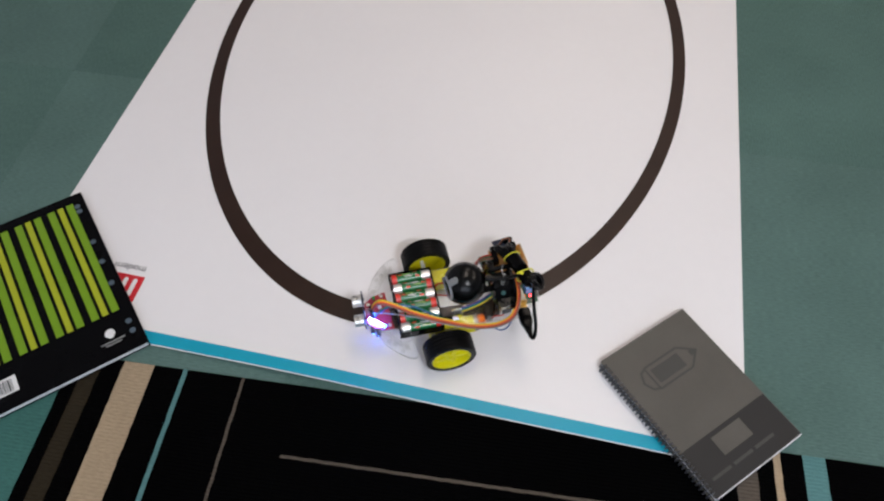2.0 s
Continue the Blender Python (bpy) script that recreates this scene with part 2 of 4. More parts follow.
LAPTOP_KEY = mat("light_grey_keys", (0.51, 0.472, 0.462), 0.5)
SCREEN_GLASS = mat("black_glass_bezel", (0.002, 0.002, 0.0025), 0.10, var=0.1, spec=0.05)
ADAPTER = mat("black_adapter_plastic", (0.004, 0.0045, 0.006), 0.4, var=0.2, scale=60, spec=0.2)
ADAPTER_GREY = mat("grey_adapter_face", (0.34, 0.35, 0.38), 0.45)
TUBE_WHITE = mat("white_rolled_paper", (0.78, 0.75, 0.73), 0.5, var=0.04, scale=12)
DARK_INSIDE = mat("dark_inside", (0.06, 0.06, 0.065), 0.8)


# ---------------- mesh helpers ----------------
def mesh_of(name, bm, material):
    me = bpy.data.meshes.new(name)
    bm.normal_update()
    bm.to_mesh(me)
    bm.free()
    for m in material if isinstance(material, (list, tuple)) else [material]:
        me.materials.append(m)
    return me


def part(name, bm, material, parent=None, label="", smooth=None):
    ob = new(name, mesh_of(name, bm, material))
    if smooth is not None:
        ob.data.shade_smooth()
        if smooth < 180:
            ob.data.set_sharp_from_angle(angle=radians(smooth))
    if parent is not None:
        ob.parent = parent
    if label:
        ob["label"] = label
    return ob


def thing(name, m, label, category, group="", kind=""):
    ob = new(name)
    ob.empty_display_size = 0.05
    ob.matrix_world = m
    return tagged(ob, label, category, group, kind)


def box(sx, sy, sz, m=None, bevel=0.0, bm=None, seg=2, idx=0):
    """A box with its centre at m, its edges rounded by bevel."""
    t = bmesh.new()
    bmesh.ops.create_cube(t, size=1.0, matrix=Matrix.Diagonal((sx, sy, sz, 1)))
    if bevel:
        bmesh.ops.bevel(t, geom=t.edges[:], offset=bevel, segments=seg, affect="EDGES", profile=0.6)
    return merged(t, m, bm, idx)


def merged(t, m, bm, idx=0):
    if m is not None:
        t.transform(m)
    for f in t.faces:
        f.material_index = idx
    if bm is None:
        return t
    me = bpy.data.meshes.new("tmp")
    t.to_mesh(me)
    t.free()
    bm.from_mesh(me)
    bpy.data.meshes.remove(me)
    return bm


def cyl(r, h, m=None, seg=24, r2=None, bevel=0.0, bm=None, idx=0):
    """A cylinder or cone along z with its centre at m."""
    t = bmesh.new()
    bmesh.ops.create_cone(t, cap_ends=True, segments=seg, radius1=r, radius2=r if r2 is None else r2, depth=h)
    if bevel:
        rims = [e for e in t.edges if abs(e.verts[0].co.z - e.verts[1].co.z) < 1e-7]
        bmesh.ops.bevel(t, geom=rims, offset=bevel, segments=2, affect="EDGES")
    return merged(t, m, bm, idx)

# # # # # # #

Copy every line that contains the string "with".

RESULT
Continue the Blender Python (bpy) script that recreates this scene with part 2 of 4. More parts follow.
    """A box with its centre at m, its edges rounded by bevel."""
    """A cylinder or cone along z with its centre at m."""